Doctor Who, S6 Ep3 — The Curse of the Black Spot

Hospital?

ObamaCare?

They explore further to find just about the creepiest room imaginable… a big chamber with Rory, Toby, and the rest of the pirate crew unconscious on beds suspended from the ceiling.   The Siren is here, tending to the wounded as best she can… she’s not a demonic vengeful bitch as previously conjectured, but this ship’s version of the Emergency Medical Hologram from Star Trek: Voyager.   Basically, when she shows up singing, that’s her way of saying “please state the nature of the medical emergency.”  When she touches someone, she’s beaming them to Sickbay. She may not be as up-front about her diagnostic process as Robert Picardo, but at least she’s hotter.

CPR

The kiss of life.

Unfortunately, someone forgot to update her firmware, so she’s not able to heal the injured; just keep them in stasis indefinitely.  Amy signs a virtual consent form to release Rory back into their custody, and in a scene rather reminiscent of “The Abyss”, Rory wakes up long enough to teach Amy CPR before they unhook him from the alien whatsit and drag his waterlogged body into the TARDIS.  Despite being in a Time Lord ship that’s presumably equipped with some manner of medical facilities and being in the company of someone named “The Doctor”, Amy does things the hard way and performs the way-too-long TV/movie version of CPR that doesn’t seem to work and then suddenly does.  Rory’s place in next week’s opening credits is secured.

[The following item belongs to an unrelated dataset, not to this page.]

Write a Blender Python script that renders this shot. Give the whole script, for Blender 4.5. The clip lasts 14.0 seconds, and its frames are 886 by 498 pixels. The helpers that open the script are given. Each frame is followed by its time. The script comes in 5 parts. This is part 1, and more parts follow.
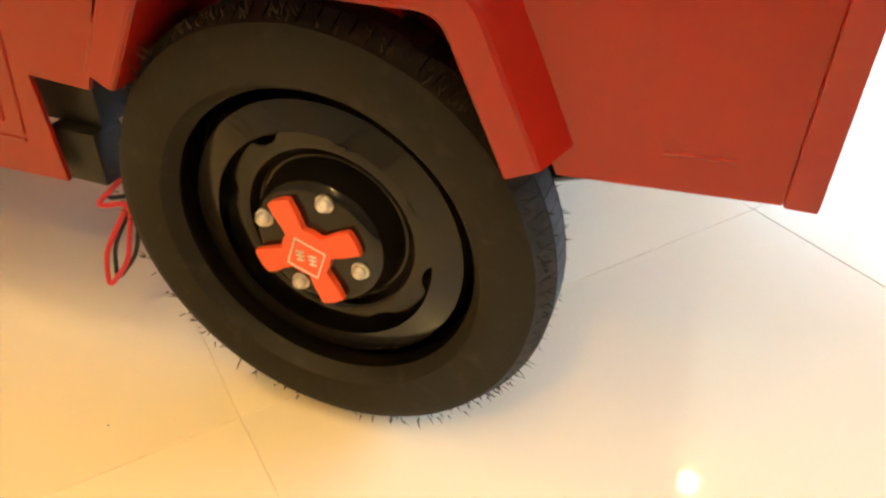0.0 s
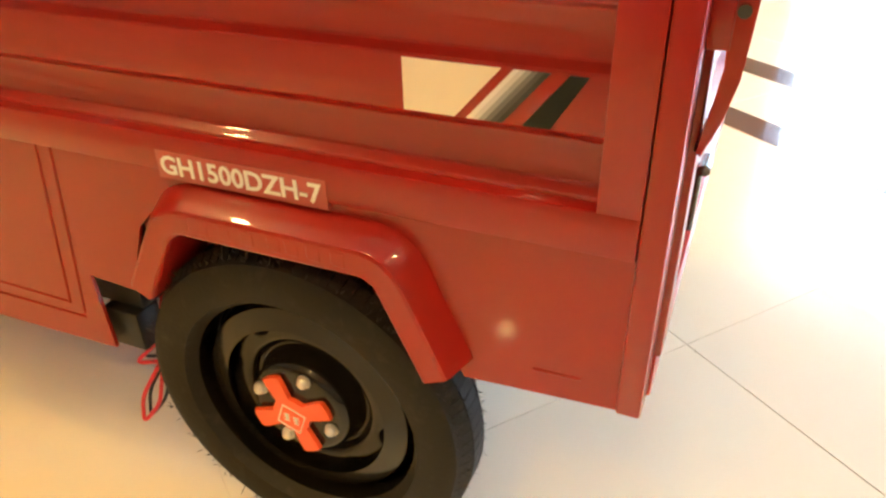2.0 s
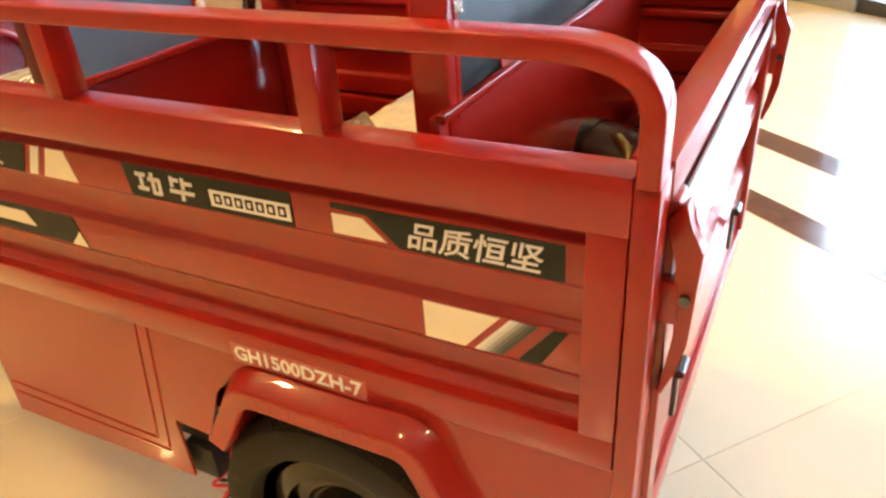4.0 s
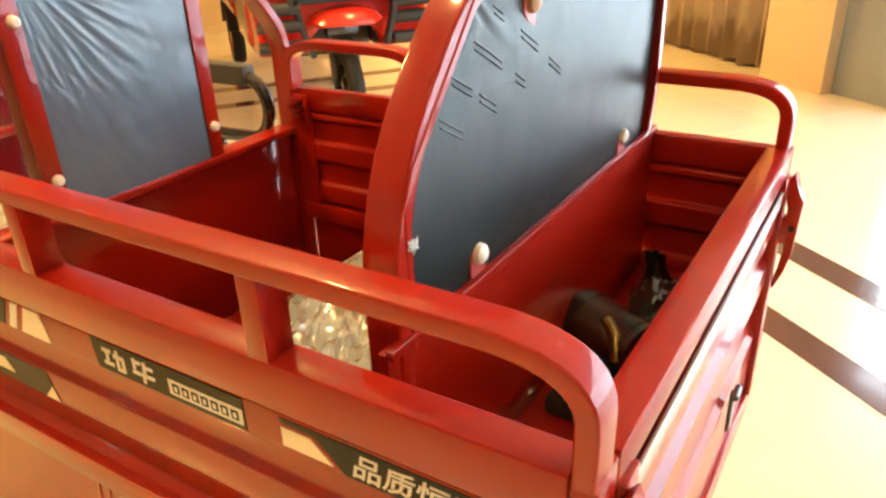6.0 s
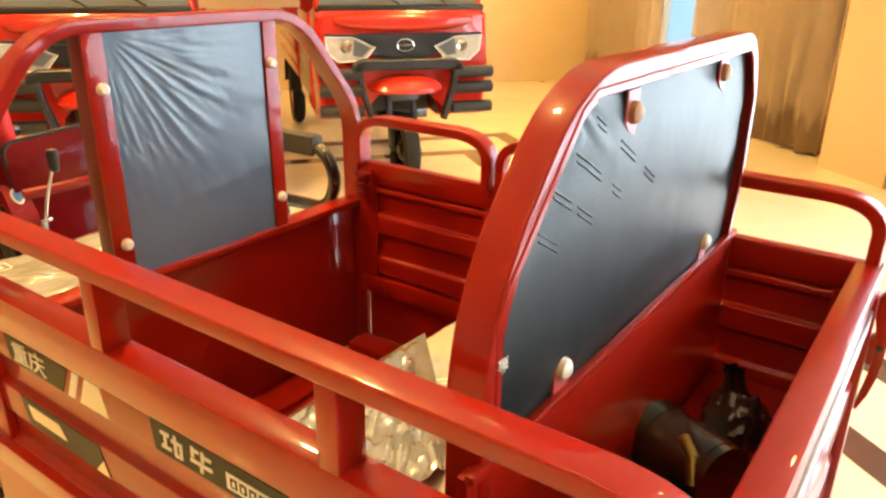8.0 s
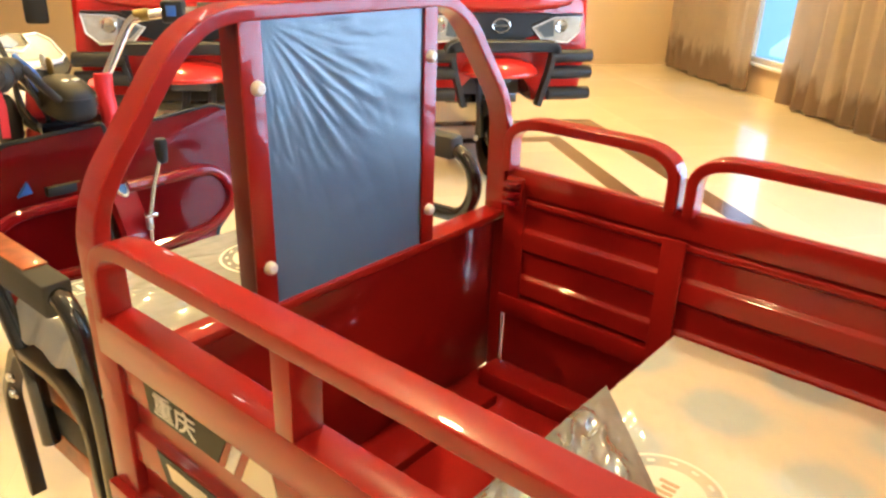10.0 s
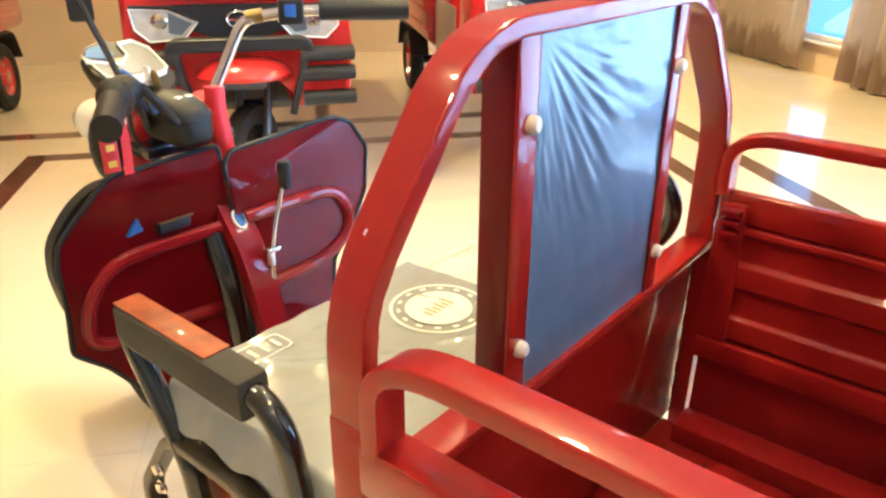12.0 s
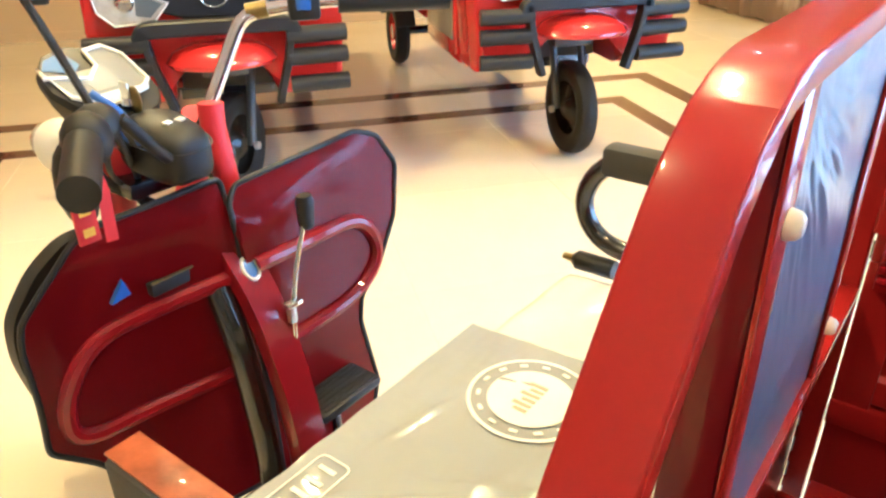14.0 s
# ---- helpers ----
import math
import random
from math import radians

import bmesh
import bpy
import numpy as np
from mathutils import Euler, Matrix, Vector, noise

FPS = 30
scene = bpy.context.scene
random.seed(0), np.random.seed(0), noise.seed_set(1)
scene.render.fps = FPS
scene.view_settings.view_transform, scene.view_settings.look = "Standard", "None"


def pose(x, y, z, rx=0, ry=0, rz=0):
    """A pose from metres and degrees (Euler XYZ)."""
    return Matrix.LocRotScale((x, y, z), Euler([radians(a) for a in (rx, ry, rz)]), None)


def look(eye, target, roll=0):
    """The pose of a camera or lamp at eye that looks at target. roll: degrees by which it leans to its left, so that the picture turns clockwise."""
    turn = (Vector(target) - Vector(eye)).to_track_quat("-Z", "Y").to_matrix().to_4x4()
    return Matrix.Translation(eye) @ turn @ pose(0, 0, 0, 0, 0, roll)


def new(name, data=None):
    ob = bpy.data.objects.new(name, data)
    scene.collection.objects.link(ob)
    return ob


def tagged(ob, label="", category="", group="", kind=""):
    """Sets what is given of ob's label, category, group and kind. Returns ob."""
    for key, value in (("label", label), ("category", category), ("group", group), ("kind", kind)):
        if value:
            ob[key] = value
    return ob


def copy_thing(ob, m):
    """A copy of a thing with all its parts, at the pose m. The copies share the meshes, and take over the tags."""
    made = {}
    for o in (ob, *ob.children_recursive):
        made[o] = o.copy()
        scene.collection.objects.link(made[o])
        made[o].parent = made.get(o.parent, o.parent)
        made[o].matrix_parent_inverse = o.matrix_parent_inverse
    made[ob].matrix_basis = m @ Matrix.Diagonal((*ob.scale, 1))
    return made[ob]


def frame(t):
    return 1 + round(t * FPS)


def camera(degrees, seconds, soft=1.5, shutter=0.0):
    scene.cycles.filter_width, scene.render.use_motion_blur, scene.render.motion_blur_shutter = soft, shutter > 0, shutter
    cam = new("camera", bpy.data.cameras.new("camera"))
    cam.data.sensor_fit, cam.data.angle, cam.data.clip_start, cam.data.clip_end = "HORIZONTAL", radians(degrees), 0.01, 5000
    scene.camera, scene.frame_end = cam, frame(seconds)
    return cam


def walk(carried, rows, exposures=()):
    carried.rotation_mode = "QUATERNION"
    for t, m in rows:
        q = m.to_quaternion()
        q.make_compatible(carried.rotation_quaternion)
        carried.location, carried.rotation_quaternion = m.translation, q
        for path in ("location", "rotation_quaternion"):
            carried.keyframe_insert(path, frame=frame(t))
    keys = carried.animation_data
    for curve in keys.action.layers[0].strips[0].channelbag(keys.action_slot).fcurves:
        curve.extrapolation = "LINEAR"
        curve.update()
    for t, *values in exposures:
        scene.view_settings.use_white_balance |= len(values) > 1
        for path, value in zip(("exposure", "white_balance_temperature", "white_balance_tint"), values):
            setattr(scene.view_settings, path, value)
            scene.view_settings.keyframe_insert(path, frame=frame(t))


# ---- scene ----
cam = camera(62.1, 14.0, soft=2.5)
METRES, EYE, TILT, LEAN, TURN = 2.36, 0.72, 0.0, 0.0, 20.8
# seconds, x, y, z, yaw, pitch, roll
ROWS = [
    (0.0, 0.0, 0.0, 0.0, 0.18, -36.43, -0.25),
    (0.5, 0.0115, -0.0089, 0.018, 0.43, -35.1, 0.09),
    (1.0, 0.0201, -0.0216, 0.0488, 0.7, -33.84, 0.31),
    (1.5, 0.0325, -0.0367, 0.0804, 1.57, -32.7, 0.66),
    (2.0, 0.0476, -0.0494, 0.1155, 2.34, -31.99, 1.1),
    (2.5, 0.0544, -0.06, 0.1438, 3.47, -31.4, 1.81),
    (3.0, 0.0634, -0.0674, 0.1781, 4.81, -30.89, 2.66),
    (3.5, 0.0699, -0.0692, 0.21, 5.64, -30.4, 3.28),
    (6.0, 0.1126, -0.0032, 0.3055, 10.76, -26.01, 2.0),
    (6.5, 0.132, 0.009, 0.3173, 13.11, -24.03, 1.07),
    (7.0, 0.1372, 0.0129, 0.3226, 14.41, -22.25, 0.21),
    (7.5, 0.1292, 0.0164, 0.3227, 15.05, -21.48, -0.27),
    (8.0, 0.0838, 0.015, 0.3213, 15.03, -21.26, -0.54),
    (10.5, -0.0933, 0.1085, 0.3233, 20.54, -23.73, -1.19),
    (11.0, -0.1452, 0.1254, 0.3225, 21.34, -23.91, -0.34),
    (11.5, -0.2033, 0.137, 0.3245, 19.8, -24.15, 0.1),
    (12.0, -0.2521, 0.159, 0.3217, 19.04, -24.64, -0.17),
    (12.5, -0.2784, 0.1945, 0.321, 19.67, -25.01, -0.29),
    (13.0, -0.2971, 0.2358, 0.3231, 19.6, -25.54, -0.1),
    (13.5, -0.3241, 0.2609, 0.3219, 18.53, -26.43, 0.25),
    (14.0, -0.3697, 0.2881, 0.3237, 16.38, -27.41, 0.86),
]
EXPOSURES = [(0.0, 0.50, 5700, 10), (3.7, 0.50, 5700, 10), (6.0, 0.48, 6500, 9), (8.0, 0.50, 6600, 9), (10.5, 0.46, 4750, 8), (14.0, 0.60, 4350, 6)]
walk(cam, [(t, pose(0, 0, EYE, TILT, LEAN, TURN) @ pose(METRES * x, METRES * y, METRES * z, 90 + pitch, roll, yaw)) for t, x, y, z, yaw, pitch, roll in ROWS], EXPOSURES)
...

Beardybeard takes custody of the alien ship, his son and crew awakened, and they set out on a new voyage, plying the briny sea of stars.  Hopefully they don’t blow their first alien encounter with a bunch of raping and pillaging.  They are pirates, after all.

Before Amy and Rory go to bed, they once again lament having to keep the secret of The Doctor’s demise from him, just in case we still don’t get it (Note to producers: we do).  The Doctor does another pregger-scan and determines that Amy is still pregnant/not pregnant.  And then he worries.

Next week: Who’s Got Mail, little boxes, and Oodles of Ood!  Or maybe just the one.

LINGERING QUESTIONS:

Eye-patch Lady

She’s also missing an eyebrow.

Bottle shows (a term especially relevant to this week’s ship-centric outing) have a way of being light on the lingering questions, and there isn’t much new ground explored here.  However, we can at least glean via repetition which plot points the producers feel are more important than others.  Clearly, the Sword of Damocles that is The Doctor’s death continues to hover over Amy, Rory, and ourselves.  The uncertain nature of Amy’s pregnancy is still a sharp hook, and the woman with the eye patch continues to confound us with her nonsensical appearances and cryptic words.  Seeing her in two episodes back-to-back suggests that hers is a mystery that belongs to this series rather than the next; if not this is the most epic seeding of future storylines in the whole history of ever.

The conspicuous lettering on the Space Ambulance aliens’ armor does dangle a little bit of a carrot as to whether the “D.I.H.S.” (whatever that stands for) might come into play again later on, but that’s really just a shot in the dark. Sometimes a cigar is just a cigar, and sometimes initials on a shoulder plate are just a neat bit of detail.  We’ll see.

Finally, while this isn’t really a lingering question as pertains specifically to this episode, it should be noted (at least in the eyes of this viewer) that the presence of River Song was sorely missed this week.  With her future and past so hopelessly intertwined with The Doctor’s and her character so prevalent in the previous two episodes, it’s amazing how easily we can envision the day when perhaps a younger River Song will supplant Amy and Rory (or whoever might follow) and become The Doctor’s official Companion.